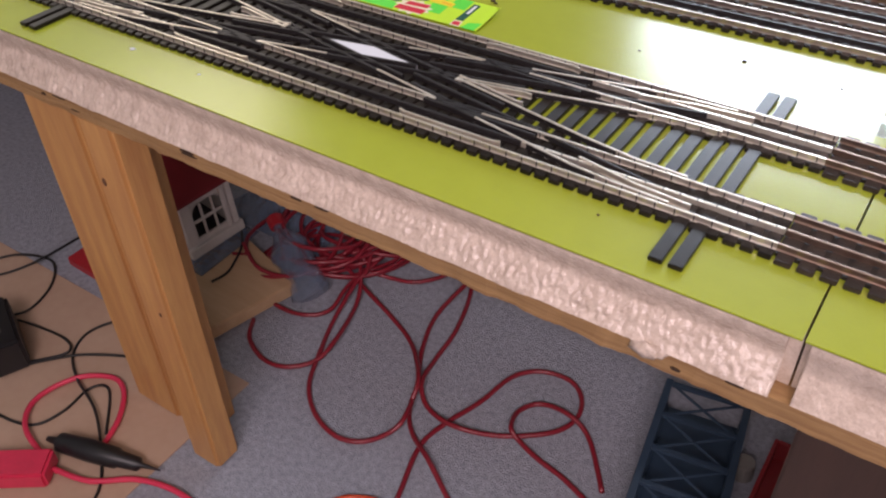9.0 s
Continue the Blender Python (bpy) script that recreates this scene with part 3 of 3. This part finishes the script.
def build_cord():
    t = thing("extension_cord", "tangled dark red extension cord on the carpet", "extension cord", at=(-0.2, 0.15, 0))
    r = 0.0038

    def run(knots):
        bm = bmesh.new()
        ribbon(bm, smooth3(knots), r, 10)
        part("cord_loop", bm, CORD, t, smooth=True)
    run([(-0.518, 0.191, 0.030), (-0.453, 0.230, 0.020), (-0.365, 0.273, 0.030), (-0.336, 0.326, 0.030), (-0.349, 0.397, 0.030)])
    run([(-0.463, 0.286, 0.030), (-0.470, 0.235, 0.020), (-0.450, 0.190, 0.006), (-0.404, 0.155, 0.006), (-0.336, 0.154, 0.006), (-0.296, 0.188, 0.006), (-0.297, 0.249, 0.020), (-0.283, 0.348, 0.030)])
    run([(-0.390, 0.105, 0.006), (-0.364, 0.068, 0.006), (-0.314, 0.047, 0.006), (-0.272, 0.054, 0.006), (-0.241, 0.089, 0.006), (-0.236, 0.135, 0.016), (-0.262, 0.215, 0.006), (-0.280, 0.257, 0.020), (-0.313, 0.299, 0.030)])
    run([(-0.298, 0.313, 0.040), (-0.285, 0.280, 0.030), (-0.289, 0.251, 0.020), (-0.275, 0.176, 0.005), (-0.249, 0.111, 0.005), (-0.217, 0.046, 0.005), (-0.172, 0.008, 0.005), (-0.121, -0.007, 0.005), (-0.082, 0.006, 0.005), (-0.058, 0.041, 0.005), (-0.051, 0.072, 0.016), (-0.078, 0.139, 0.005), (-0.113, 0.203, 0.005), (-0.137, 0.281, 0.005), (-0.129, 0.379, 0.016), (-0.132, 0.438, 0.005)])
    run([(-0.342, 0.281, 0.030), (-0.277, 0.261, 0.012), (-0.198, 0.234, 0.005), (-0.134, 0.202, 0.005), (-0.071, 0.134, 0.026), (-0.060, 0.094, 0.005), (-0.031, 0.059, 0.005), (0.023, 0.025, 0.016), (0.068, -0.001, 0.005), (0.112, -0.027, 0.005), (0.165, -0.058, 0.005)])
    run([(-0.239, 0.435, 0.005), (-0.170, 0.413, 0.005), (-0.123, 0.365, 0.005), (-0.091, 0.271, 0.005), (-0.082, 0.190, 0.005), (-0.067, 0.136, 0.016), (-0.037, 0.109, 0.005), (0.020, 0.095, 0.015), (0.079, 0.122, 0.005), (0.138, 0.166, 0.005), (0.158, 0.206, 0.005), (0.150, 0.245, 0.005), (0.119, 0.270, 0.005), (0.071, 0.263, 0.005), (0.038, 0.228, 0.005), (0.023, 0.160, 0.005), (0.001, 0.097, 0.005), (-0.007, 0.044, 0.005), (0.013, -0.029, 0.005), (0.032, -0.100, 0.005), (0.055, -0.183, 0.005)])
    run([(0.245, 0.117, 0.005), (0.191, 0.187, 0.005), (0.150, 0.203, 0.015), (0.101, 0.206, 0.005), (0.080, 0.175, 0.005), (0.090, 0.137, 0.015), (0.108, 0.130, 0.005), (0.146, 0.117, 0.005), (0.190, 0.108, 0.005), (0.235, 0.092, 0.005), (0.279, 0.077, 0.005), (0.331, 0.058, 0.005)])
    run([(-0.308, 0.290, 0.020), (-0.260, 0.310, 0.006), (-0.211, 0.327, 0.006), (-0.176, 0.377, 0.006), (-0.186, 0.425, 0.006), (-0.230, 0.457, 0.006), (-0.283, 0.437, 0.020), (-0.337, 0.408, 0.030)])
    rnd = random.Random(4)
    for i in range(13):
        a, bb = rnd.uniform(0.07, 0.13), rnd.uniform(0.05, 0.10)
        cx, cy = -0.385 + rnd.uniform(-0.06, 0.06), 0.315 + rnd.uniform(-0.05, 0.06)
        tilt, base = rnd.uniform(0, 6.3), 0.010 + 0.004 * i
        loop = []
        for k in range(10):
            g = 2 * math.pi * k / 8.6
            x, y = a * math.cos(g), bb * math.sin(g)
            loop.append((cx + x * math.cos(tilt) - y * math.sin(tilt), cy + x * math.sin(tilt) + y * math.cos(tilt), base + 0.012 * math.sin(g * 1.5 + i)))
        run(loop)


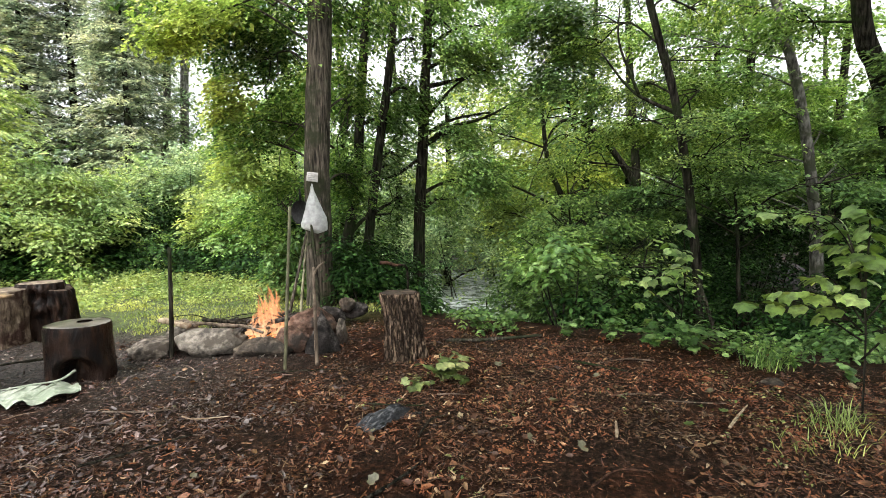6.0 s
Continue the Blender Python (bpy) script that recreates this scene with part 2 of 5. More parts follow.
    "paper": rough_stuff("paper", (0.26, 0.255, 0.235), (0.34, 0.335, 0.31), (0.42, 0.415, 0.39), 18, (1, 1, 1), 0.8, 0.1, 0.001),
    "print": rough_stuff("print", (0.16, 0.16, 0.16), (0.22, 0.22, 0.22), (0.3, 0.3, 0.3), 30, (1, 1, 1), 0.8, 0.05, 0.001),
}


def ground_mat():
    """Dark humus with red-brown shreds; grass-grown soil to the far left, worn earth beside the table."""
    m, n, l, b = shader("forest_soil")
    fine, mid, big = noise_node(n, l, 38, detail=12, rough=0.72), noise_node(n, l, 9, detail=8), noise_node(n, l, 1.1, detail=5)
    r = ramp(n, ((0.42, (0.0038, 0.002, 0.0014)), (0.50, (0.0185, 0.0082, 0.0046)), (0.58, (0.05, 0.021, 0.011)), (0.68, (0.12, 0.06, 0.034))))
    l.new(mixed(n, l, fine.outputs[0], mid.outputs[0], 0.35), r.inputs[0])
    worn = ramp(n, ((0.40, (0.0035, 0.0021, 0.0014)), (0.52, (0.017, 0.0098, 0.0063)), (0.66, (0.075, 0.046, 0.031))))
    l.new(fine.outputs[0], worn.inputs[0])
    mask = ramp(n, ((0.46, (0, 0, 0)), (0.56, (1, 1, 1))))
    l.new(big.outputs[0], mask.inputs[0])
    col = mixed(n, l, r.outputs[0], worn.outputs[0], mask.outputs[0])
    moss = ramp(n, ((0.35, (0.03, 0.035, 0.015)), (0.6, (0.075, 0.10, 0.03)), (0.8, (0.14, 0.18, 0.05))))
    l.new(mid.outputs[0], moss.inputs[0])
    sep, tc = n.new("ShaderNodeSeparateXYZ"), n.new("ShaderNodeTexCoord")
    l.new(tc.outputs["Object"], sep.inputs[0])
    # the lawn begins beyond a ragged line about 5 m off
    ma = n.new("ShaderNodeMath")
    ma.operation = "ADD"
    l.new(sep.outputs[1], ma.inputs[0])
    l.new(mid.outputs[0], ma.inputs[1])
    edge = n.new("ShaderNodeMapRange")
    edge.inputs[1].default_value, edge.inputs[2].default_value = 5.2, 5.8
    l.new(ma.outputs[0], edge.inputs[0])
    west = n.new("ShaderNodeMapRange")
    west.inputs[1].default_value, west.inputs[2].default_value = 0.3, -1.2
    l.new(sep.outputs[0], west.inputs[0])
    both = n.new("ShaderNodeMath")
    both.operation = "MULTIPLY"
    l.new(edge.outputs[0], both.inputs[0])
    l.new(west.outputs[0], both.inputs[1])
    trod = ramp(n, ((0.42, (0.004, 0.003, 0.0024)), (0.50, (0.026, 0.0195, 0.0155)), (0.60, (0.082, 0.066, 0.054)), (0.70, (0.20, 0.17, 0.145))))
    l.new(fine.outputs[0], trod.inputs[0])
    steps = []
    for axis, lo, hi in ((0, -0.3, -1.9), (1, 2.9, 3.7)):
        mr, wav = n.new("ShaderNodeMapRange"), n.new("ShaderNodeMath")
        wav.operation = "ADD"
        l.new(sep.outputs[axis], wav.inputs[0])
        l.new(mid.outputs[0], wav.inputs[1])
        mr.inputs[1].default_value, mr.inputs[2].default_value = lo + 0.5, hi + 0.5
        l.new(wav.outputs[0], mr.inputs[0])
        steps.append(mr.outputs[0])
    walked = n.new("ShaderNodeMath")
    walked.operation = "MULTIPLY"
    l.new(steps[0], walked.inputs[0])
    l.new(steps[1], walked.inputs[1])
    col = mixed(n, l, col, trod.outputs[0], walked.outputs[0])
    l.new(mixed(n, l, col, moss.outputs[0], both.outputs[0]), b.inputs["Base Color"])
    b.inputs["Roughness"].default_value = 0.6
    # wetter where it is trodden bare
    wet = n.new("ShaderNodeMapRange")
    wet.inputs[3].default_value, wet.inputs[4].default_value = 0.05, 0.25
    l.new(walked.outputs[0], wet.inputs[0])
    l.new(wet.outputs[0], b.inputs["Specular IOR Level"])
    bp = n.new("ShaderNodeBump")
    bp.inputs["Strength"].default_value, bp.inputs["Distance"].default_value = 1.0, 0.04
    l.new(mixed(n, l, fine.outputs[0], mid.outputs[0], 0.5), bp.inputs["Height"])
    l.new(bp.outputs[0], b.inputs["Normal"])
    return m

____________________

▸ **Description of the task**: Determine how many lines of the listing above hold the word "part". Report that number without anything else.

▸ **Answer to the exercise**: 3